(CNN) -- The first medical device to treat childhood attention deficit hyperactivity disorder, or ADHD, was OK'd Friday by the US Food and Drug Administration.
Designated for children ages 7 to 12 who are not currently on medication for the disorder, the device delivers a low-level electrical pulse to the parts of the brain responsible for ADHD symptoms.
"This new device offers a safe, non-drug option for treatment of ADHD in pediatric patients through the use of mild nerve stimulation, a first of its kind," Carlos Peña, director of the Division of Neurological and Physical Medicine Devices in the FDA's Center for Devices and Radiological Health, said in a statement.
Called the Monarch external Trigeminal Nerve Stimulation System, eTNS,and marketed by NeuroSigma, the treatment is only available by prescription and must be monitored by a caregiver.
The pocket-sized device is connected by wire to a small adhesive patch placed on the child's forehead above the eyebrows.

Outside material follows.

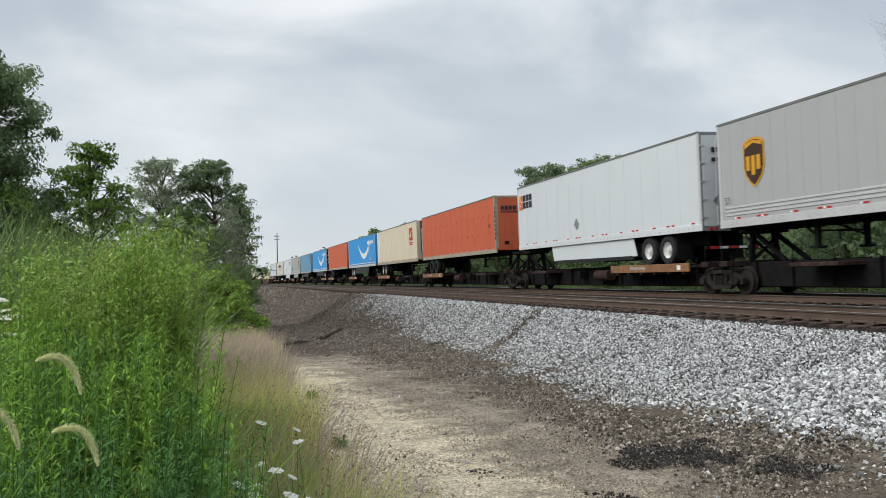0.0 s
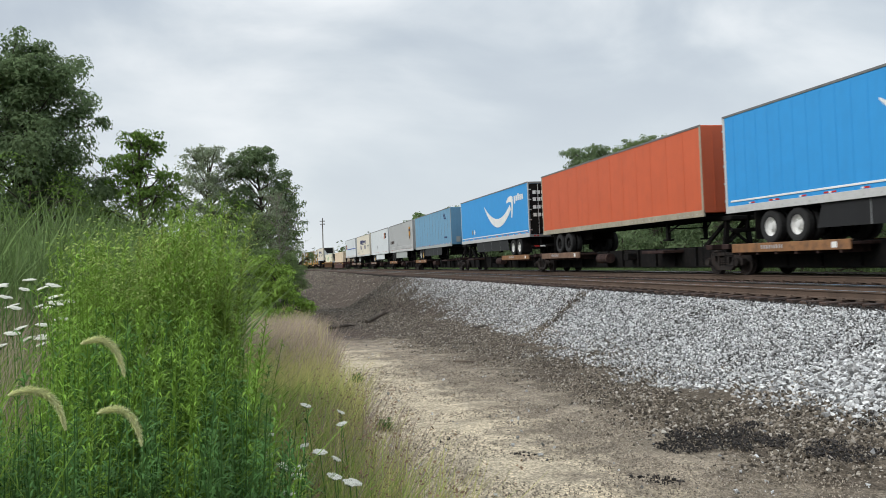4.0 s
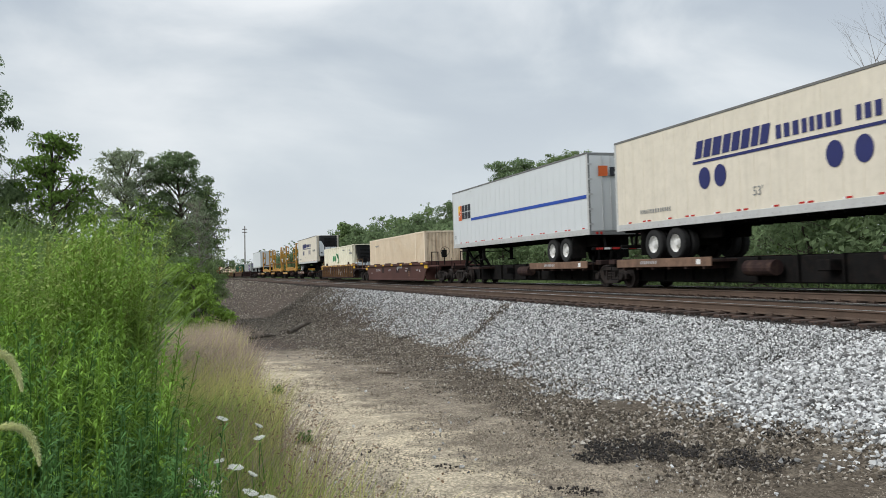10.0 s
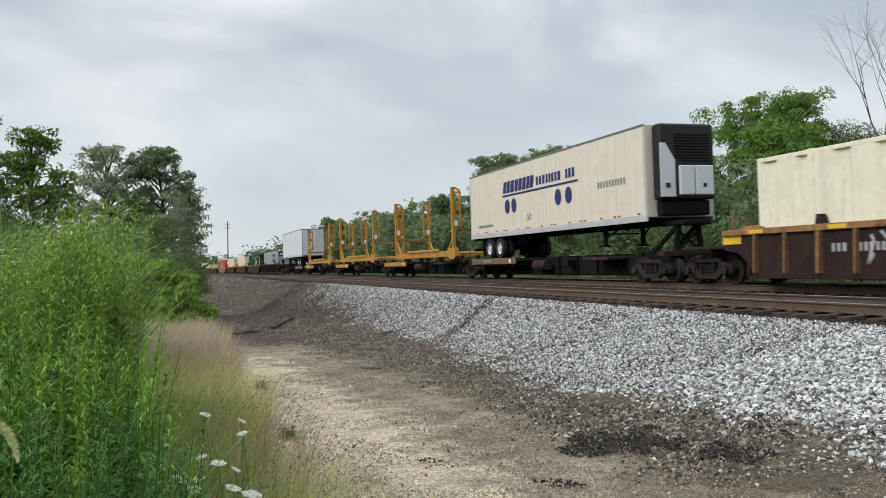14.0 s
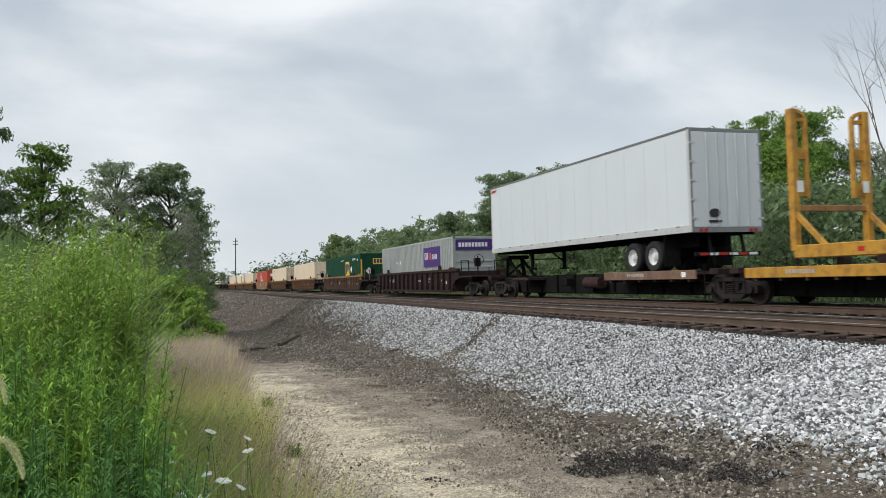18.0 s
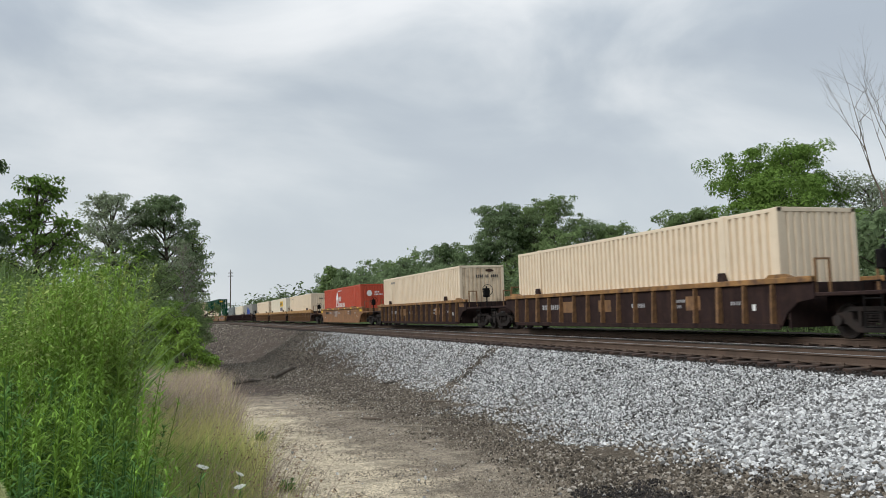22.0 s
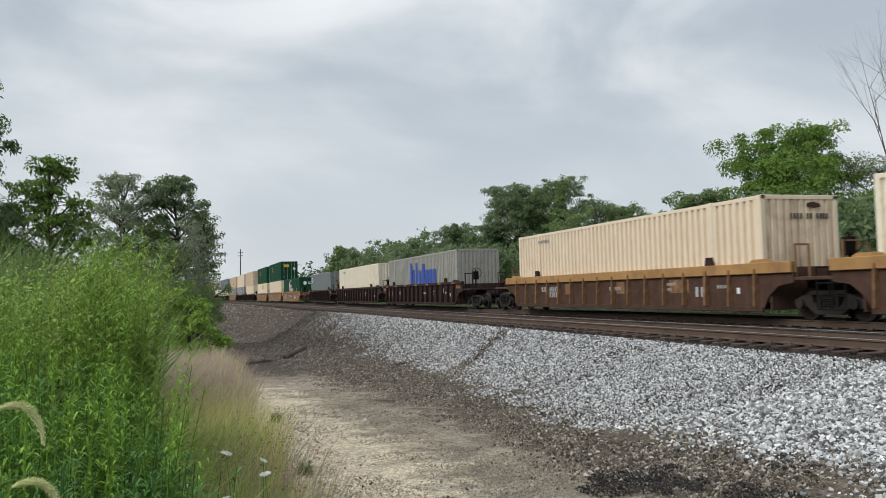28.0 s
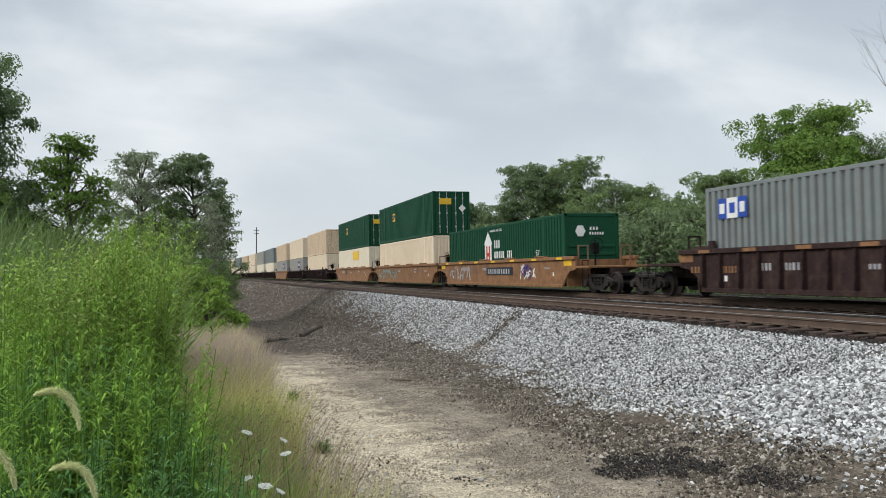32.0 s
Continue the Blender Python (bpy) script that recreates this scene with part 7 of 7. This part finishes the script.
def far_woods():
    """The wooded skyline down the line on both sides: many crowns of clumped leaves."""
    g = np.random.default_rng(40)
    v, f, k = [], [], 0
    for x0, y0, x1, y1, hgt, trees, n in ((27, 165, 42, 420, 8.5, 60, 260), (42, 150, 150, 260, 12, 40, 260), (-62, 58, -18, 62, 10, 26, 420), (-15, 66, -3, 100, 7, 16, 420), (-40, 100, -6, 420, 10, 50, 260), (-320, 600, 320, 640, 18, 90, 160), (42, 420, 70, 620, 13, 40, 160)):
        for i in range(trees):
            u = (i + g.random()) / trees
            cx, cy = x0 + (x1 - x0) * u + g.normal(0, 2.5), y0 + (y1 - y0) * u + g.normal(0, 3)
            h = hgt * g.uniform(0.55, 1.1)
            w = h * g.uniform(0.28, 0.42)
            d = g.normal(size=(n, 3))
            d *= (g.random(n) ** 0.4 / np.linalg.norm(d, axis=1))[:, None]
            lump = 1 + 0.3 * np.sin(d[:, 0] * 5 + i) * np.sin(d[:, 2] * 6 + 2 * i)
            z0 = float(ground_z(cx, cy))
            p = np.array([[cx, cy, z0 + h * 0.52]]) + d * lump[:, None] * np.array([[w, w, h * 0.5]])
            a, b = leaf_quads(p, h * 0.055 * (0.6 + 0.8 * g.random(n)) * (1 if n > 200 else 1.4), g)
            v.append(a)
            f.append(b + k)
            k += len(a)
    tagged(mesh_np("far_woods", np.concatenate(v), np.concatenate(f), M["leaf_far"]), "distant dark green woods along the skyline", "woods", kind="stuff")


far_woods()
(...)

Designed to be used at home while sleeping, it delivers a "tingling" electrical stimulation to branches of the cranial nerve that delivers sensations from the face to the brain.
The device was previously approved for the treatment of epilepsy and depression in Europe and Canada and has also been investigated as a possible treatment for traumatic brain injury in veterans.
The device should not be worn by children under the age of 7, or any child on an insulin pump, pacemaker or implanted neurostimulator.
It should also not be used near a cell phone, the FDA said, because the phone's low levels of electromagnetic energy may interrupt the therapy.